I agree with the majority that
[t]he mandatory setoff of benefits provided, or required to be provided, by state or federal law is intended to prevent the recovery of benefits that duplicate benefits provided by the no-fault insurer, thereby preventing a double recovery. Jarosz v DAIIE, 418 Mich 565, 577; 345 NW2d 563 (1984); O’Donnell v State Farm Mutual Ins Co, 404 Mich 524, 544-545; 273 NW2d 829 (1979). [Ante, pp 476-477.]
*481There is no duplicate recovery by a no-fault insured to the extent he incurs reasonable attorney fees to recover social security benefits or, in another case, worker’s compensation benefits.
The majority appears to assume that Popma or his lawyer failed to avail themselves of an opportunity to obtain an award of attorney fees paid by the federal government. If that is so, I might agree with the majority, but I would not indulge that assumption absent record evidence that Popma or his lawyer failed to avail themselves of payment of the lawyer’s fee by the federal government. It would be appropriate to remand for a factual determination.
Mallett, J., concurred with Levin, J.

 Benefits provided or required to be provided under the laws of any state or the federal government shall be subtracted from *479the personal protection insurance benefits otherwise payable for the injury. [MCL 500.3109(1); MSA 24.13109(1).]

 Ante, p 474.

 See n 1.

 I agree with the majority, because the issue should be resolved as a matter of statutory construction, in rejecting Popma’s argument that he should be reimbursed for the attorney fees, as an exception to the American rule, out of the “common fund” created when he was awarded social security benefits.

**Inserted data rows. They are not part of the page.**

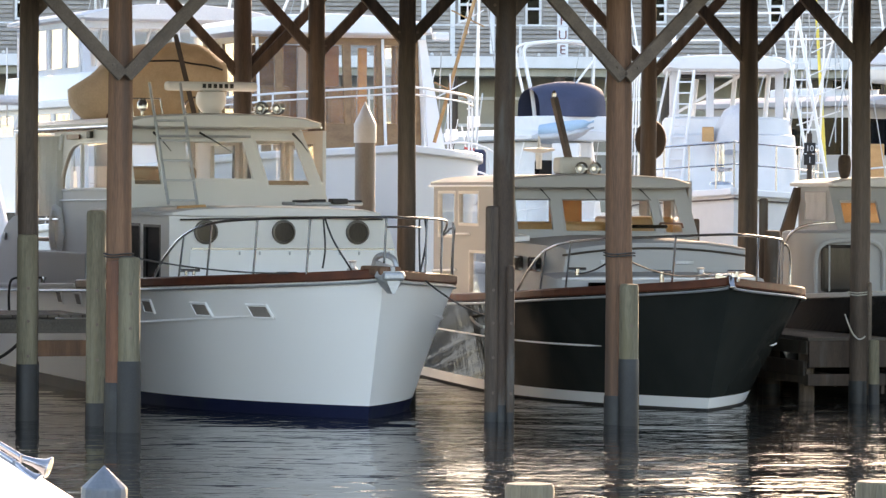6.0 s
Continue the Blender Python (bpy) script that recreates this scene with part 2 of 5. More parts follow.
def tube(pts, r, n=8, bm=None):
    """A round rod through points; r may be one radius or one for each point."""
    bm = bm or bmesh.new()
    pts = [Vector(p) for p in pts]
    rs = r if isinstance(r, (list, tuple)) else [r] * len(pts)
    loops = []
    side = None
    for i, p in enumerate(pts):
        way = (pts[min(i + 1, len(pts) - 1)] - pts[max(i - 1, 0)]).normalized()
        if side is None:
            side = way.cross(Vector((0, 0, 1)) if abs(way.z) < 0.9 else Vector((1, 0, 0))).normalized()
        side = (side - way * side.dot(way)).normalized()
        up = way.cross(side)
        loops.append([p + (side * math.cos(a) + up * math.sin(a)) * rs[i] for a in (2 * math.pi * k / n for k in range(n))])
    return rings(bm, loops)


def lathe(profile, n=20, bm=None, m=None):
    """A turned body about z from (radius, height) pairs."""
    bm = bm or bmesh.new()
    m = m or Matrix.Identity(4)
    loops = [[m @ Vector((r * math.cos(2 * math.pi * k / n), r * math.sin(2 * math.pi * k / n), z)) for k in range(n)] for r, z in profile]
    return rings(bm, loops)


def bar(a, b, w, h, bm=None, bevel=0.008):
    """A squared timber from a to b."""
    bm = bm or bmesh.new()
    a, b = Vector(a), Vector(b)
    q = (b - a).to_track_quat("Y", "Z").to_matrix().to_4x4()
    return block(bm, (0, 0, 0), (w, (b - a).length, h), Matrix.Translation((a + b) / 2) @ q, bevel)


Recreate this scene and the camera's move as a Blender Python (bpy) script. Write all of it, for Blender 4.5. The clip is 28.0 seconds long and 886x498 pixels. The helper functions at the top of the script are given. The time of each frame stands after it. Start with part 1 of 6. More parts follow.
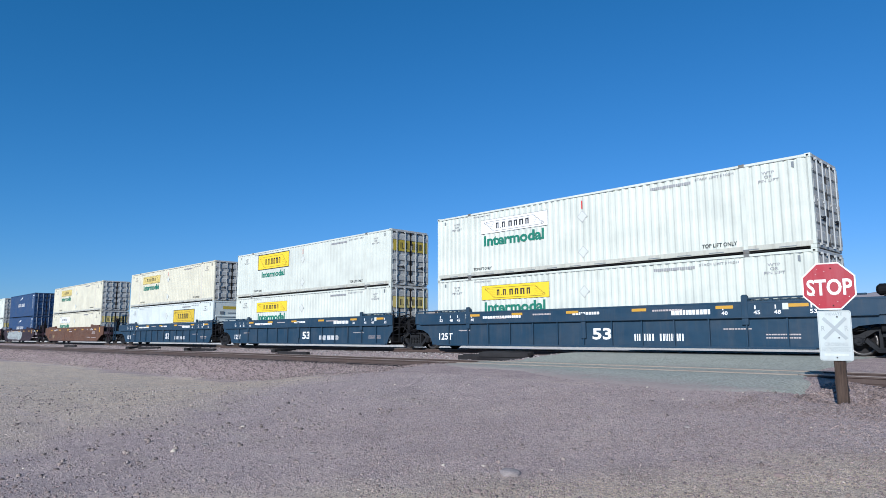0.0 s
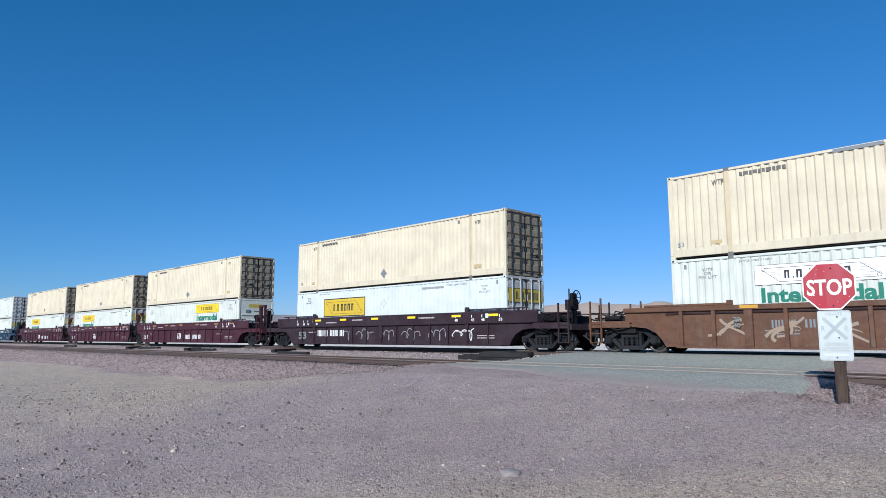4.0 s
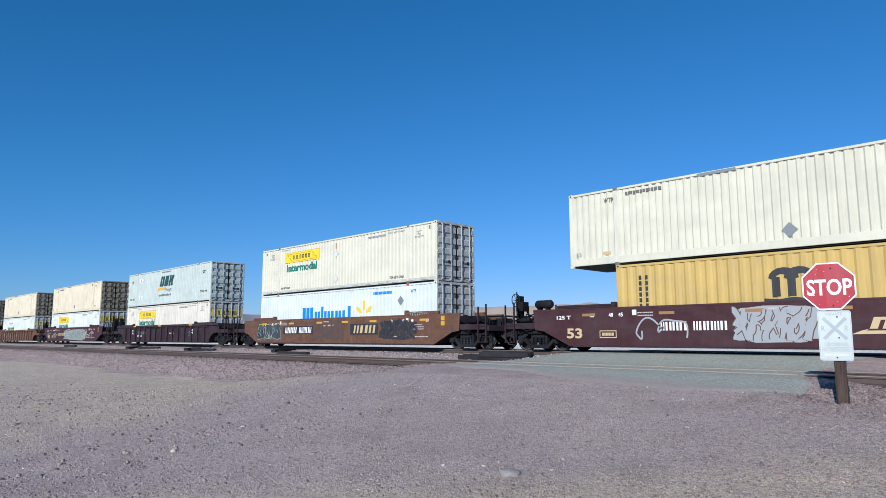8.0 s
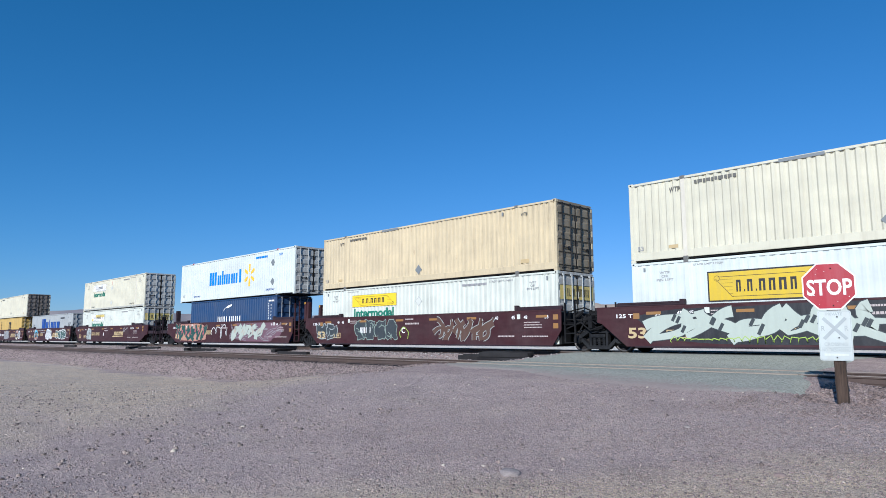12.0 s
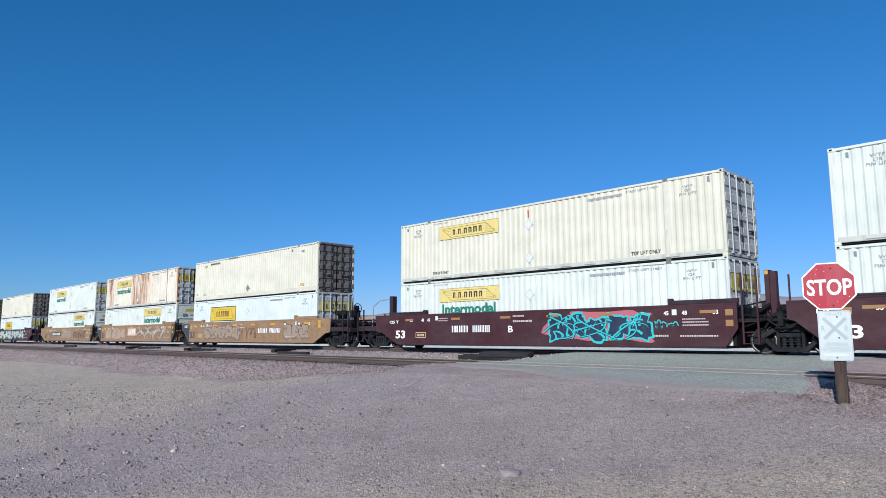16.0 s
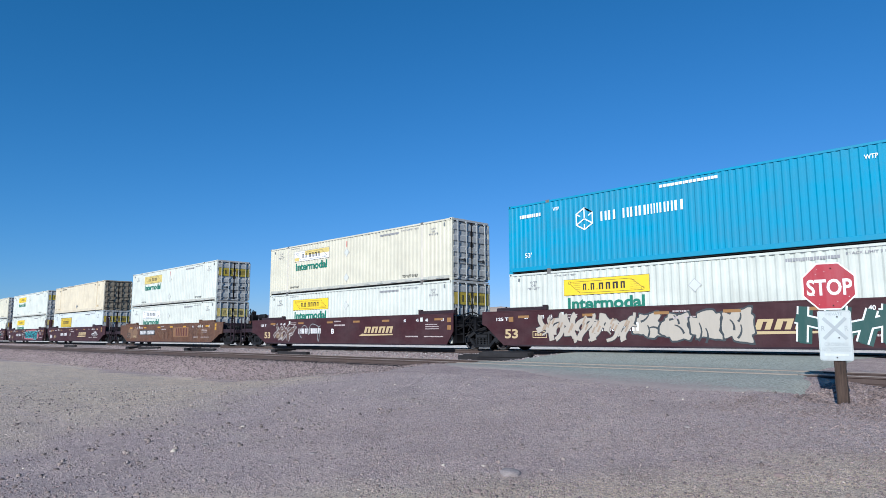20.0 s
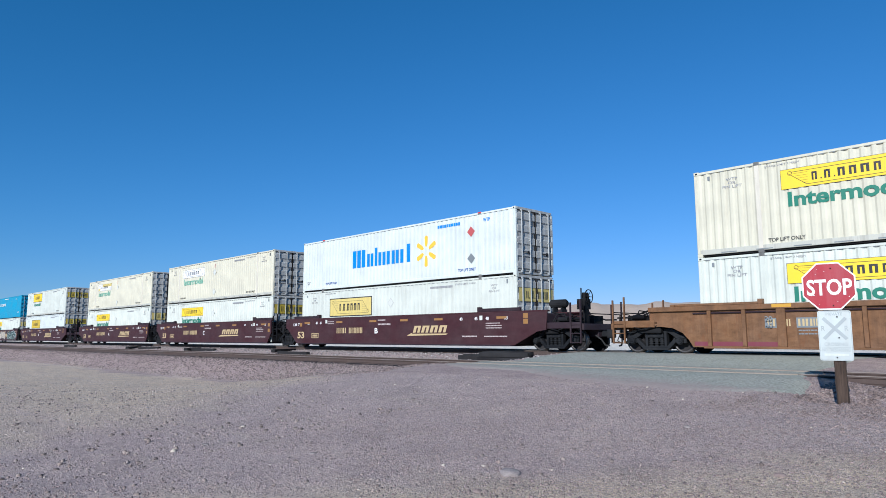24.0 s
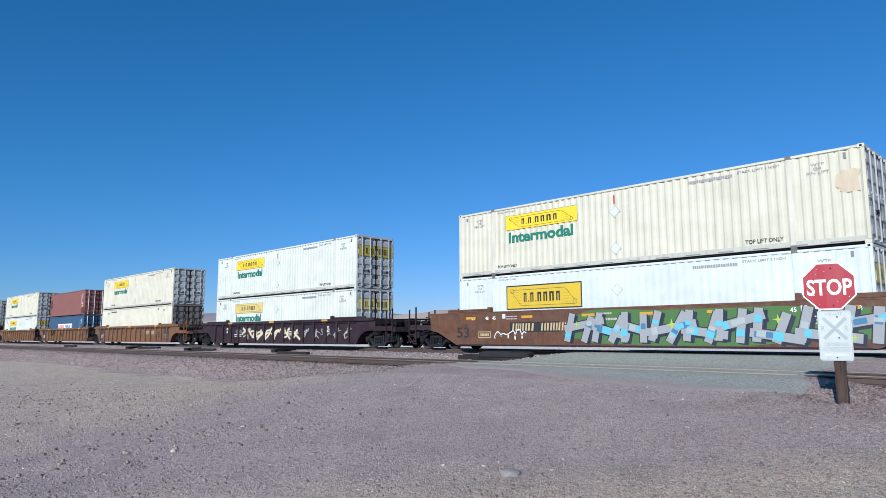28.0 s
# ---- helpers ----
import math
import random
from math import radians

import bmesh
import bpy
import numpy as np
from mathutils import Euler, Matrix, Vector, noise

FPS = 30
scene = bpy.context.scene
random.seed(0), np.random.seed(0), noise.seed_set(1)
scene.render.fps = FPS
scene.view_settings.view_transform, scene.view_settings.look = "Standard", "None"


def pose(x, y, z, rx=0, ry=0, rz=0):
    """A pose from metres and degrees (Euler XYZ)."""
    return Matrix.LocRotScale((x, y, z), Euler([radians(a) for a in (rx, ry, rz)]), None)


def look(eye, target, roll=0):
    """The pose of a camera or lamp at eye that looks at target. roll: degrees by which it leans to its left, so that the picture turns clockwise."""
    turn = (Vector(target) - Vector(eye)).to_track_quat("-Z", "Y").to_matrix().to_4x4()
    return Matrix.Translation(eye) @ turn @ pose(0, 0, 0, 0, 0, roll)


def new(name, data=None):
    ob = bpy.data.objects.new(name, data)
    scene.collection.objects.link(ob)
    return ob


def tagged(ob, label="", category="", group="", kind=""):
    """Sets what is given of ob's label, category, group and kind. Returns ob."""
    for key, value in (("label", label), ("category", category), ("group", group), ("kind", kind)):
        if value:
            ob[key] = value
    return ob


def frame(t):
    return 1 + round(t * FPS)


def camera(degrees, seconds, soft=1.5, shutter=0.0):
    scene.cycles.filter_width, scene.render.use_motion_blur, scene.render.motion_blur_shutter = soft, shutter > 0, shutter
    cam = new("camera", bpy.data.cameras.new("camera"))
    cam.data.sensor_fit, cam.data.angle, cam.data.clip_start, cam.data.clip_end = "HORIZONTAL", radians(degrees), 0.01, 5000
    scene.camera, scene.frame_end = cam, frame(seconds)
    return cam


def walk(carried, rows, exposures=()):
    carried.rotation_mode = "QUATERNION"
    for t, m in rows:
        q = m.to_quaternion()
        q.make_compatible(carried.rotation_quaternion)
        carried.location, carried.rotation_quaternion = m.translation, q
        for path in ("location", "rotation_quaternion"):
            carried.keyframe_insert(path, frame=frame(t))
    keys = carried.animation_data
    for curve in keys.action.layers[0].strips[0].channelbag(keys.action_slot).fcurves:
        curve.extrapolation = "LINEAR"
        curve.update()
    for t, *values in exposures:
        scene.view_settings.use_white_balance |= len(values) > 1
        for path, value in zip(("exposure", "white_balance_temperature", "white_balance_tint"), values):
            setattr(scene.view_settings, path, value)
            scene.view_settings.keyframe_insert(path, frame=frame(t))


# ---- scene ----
# The camera stands on open ground beside a private crossing. The track runs along x, rail tops at z = 0.
SPEED = 24.57          # m/s, towards -x
NEAR = 21.585          # y of the containers' near side
FLOOR = 0.45           # the wells' floor over the rail
EYE = pose(0, 0, 0.753, 97.49, 0.115, 45.607)
cam = camera(67.13, 28.0, soft=0.6)
walk(cam, [(0.0, EYE), (28.0, EYE)], exposures=[(0.0, 0.2, 5900, 10), (28.0, 0.2, 5900, 10)])

# ---- light ----
SUN_WAY = Vector((0.33, -1.0, 0.45)).normalized()      # towards the sun
world = bpy.data.worlds.new("sky")
scene.world = world
world.use_nodes = True
wt = world.node_tree
sky = wt.nodes.new("ShaderNodeTexSky")
sky.sky_type = "NISHITA"
sky.sun_disc = False
sky.sun_elevation = math.asin(SUN_WAY.z)
sky.sun_rotation = math.atan2(SUN_WAY.x, SUN_WAY.y)
sky.altitude = 600
sky.air_density = 1.0
sky.dust_density = 0.05
sky.ozone_density = 1.5
# a dry, very clear sky: deeper blue overhead than the model's, paler and less green towards the horizon
SKY_GAIN = 0.094
split, join = wt.nodes.new("ShaderNodeSeparateColor"), wt.nodes.new("ShaderNodeCombineColor")
wt.links.new(sky.outputs[0], split.inputs[0])
for channel, (tint, power, gain) in enumerate(((0.318, 1.35, 2.25), (0.722, 0.86, 0.82), (1.1, 0.9, 0.96))):
    lift, bend, back = (wt.nodes.new("ShaderNodeMath") for _ in range(3))
    lift.operation, bend.operation, back.operation = "MULTIPLY", "POWER", "MULTIPLY"
    lift.inputs[1].default_value, bend.inputs[1].default_value, back.inputs[1].default_value = tint * SKY_GAIN, power, gain / SKY_GAIN
    wt.links.new(split.outputs[channel], lift.inputs[0])
    wt.links.new(lift.outputs[0], bend.inputs[0])
    wt.links.new(bend.outputs[0], back.inputs[0])
    wt.links.new(back.outputs[0], join.inputs[channel])
wt.links.new(join.outputs[0], wt.nodes["Background"].inputs["Color"])
wt.nodes["Background"].inputs["Strength"].default_value = 0.082
sun = new("sun", bpy.data.lights.new("sun", "SUN"))
sun.data.energy, sun.data.angle, sun.data.color = 4.4, radians(0.53), (1.0, 0.96, 0.9)
sun.matrix_world = look((0, 0, 60), Vector((0, 0, 60)) - SUN_WAY)


# ---- materials ----
def nodes_of(name):
    m = bpy.data.materials.new(name)
    m.use_nodes = True
    nt = m.node_tree
    return m, nt, nt.nodes["Principled BSDF"]


def add(nt, kind, **values):
    n = nt.nodes.new(kind)
    for key, value in values.items():
        n.inputs[key].default_value = value
    return n


def spread(nt, scale):
    """Object coordinates, moved by a random step from object to object, stretched by scale."""
    tc = nt.nodes.new("ShaderNodeTexCoord")
    info = nt.nodes.new("ShaderNodeObjectInfo")
    mul = nt.nodes.new("ShaderNodeMath")
    mul.operation = "MULTIPLY"
    mul.inputs[1].default_value = 73.0
    nt.links.new(info.outputs["Random"], mul.inputs[0])
    mp = nt.nodes.new("ShaderNodeMapping")
    mp.inputs["Scale"].default_value = scale
    nt.links.new(tc.outputs["Object"], mp.inputs["Vector"])
    nt.links.new(mul.outputs[0], mp.inputs["Location"])
    return mp.outputs[0]


def noise_of(nt, vec, scale, detail=5.0, rough=0.6):
    n = add(nt, "ShaderNodeTexNoise", Scale=scale, Detail=detail, Roughness=rough)
    nt.links.new(vec, n.inputs["Vector"])
    return n.outputs["Fac"]


def ramp(nt, fac, a, b, lo=0.0, hi=1.0):
    n = add(nt, "ShaderNodeMapRange")
    n.inputs["From Min"].default_value, n.inputs["From Max"].default_value = a, b
    n.inputs["To Min"].default_value, n.inputs["To Max"].default_value = lo, hi
    nt.links.new(fac, n.inputs["Value"])
    return n.outputs[0]


def blend(nt, fac, a, b):
    n = nt.nodes.new("ShaderNodeMix")
    n.data_type = "RGBA"
    if isinstance(fac, (int, float)):
        n.inputs[0].default_value = fac
    else:
        nt.links.new(fac, n.inputs[0])
    for value, slot in ((a, n.inputs[6]), (b, n.inputs[7])):
        if isinstance(value, tuple):
            slot.default_value = (*value, 1)
        else:
            nt.links.new(value, slot)
    return n.outputs[2]


def bump(nt, bsdf, height, strength, distance):
    b = add(nt, "ShaderNodeBump", Strength=strength, Distance=distance)
    nt.links.new(height, b.inputs["Height"])
    nt.links.new(b.outputs[0], bsdf.inputs["Normal"])


PAINTS = {}


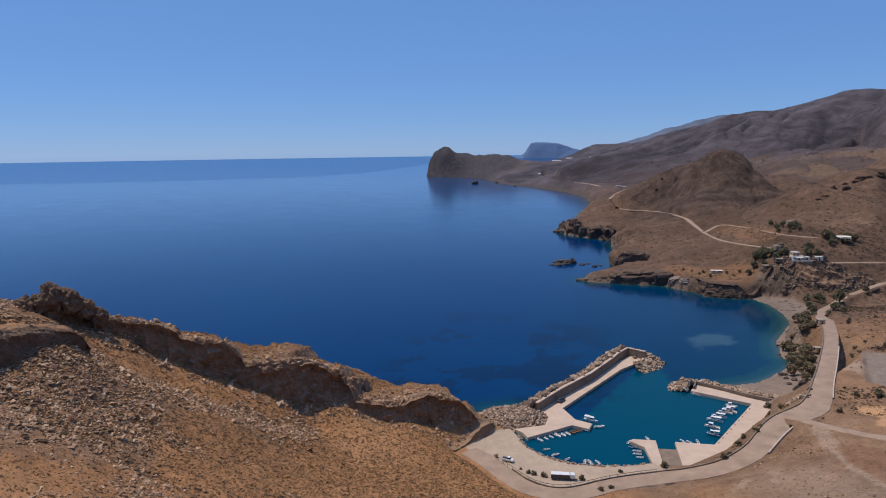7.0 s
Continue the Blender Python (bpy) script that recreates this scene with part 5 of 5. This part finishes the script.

 O’Donnell v State Farm Mutual Automobile Ins Co, 404 Mich 524, 544; 273 NW2d 829 (1979); Jarosz v DAIIE, 418 Mich 565, 574-575; 345 NW2d 563 (1984). But see Jarosz v DAIIE, supra, p 592, n 13 (Levin, J., dissenting).

 See Davis v Auto-Owners Ins Co, 116 Mich App 402, 414; 323 NW2d 418 (1982) (quoting Perez v State Farm Mutual Automobile Ins Co, 105 Mich App 202, 208; 306 NW2d 451 [1981] [Burns, J., dissenting]).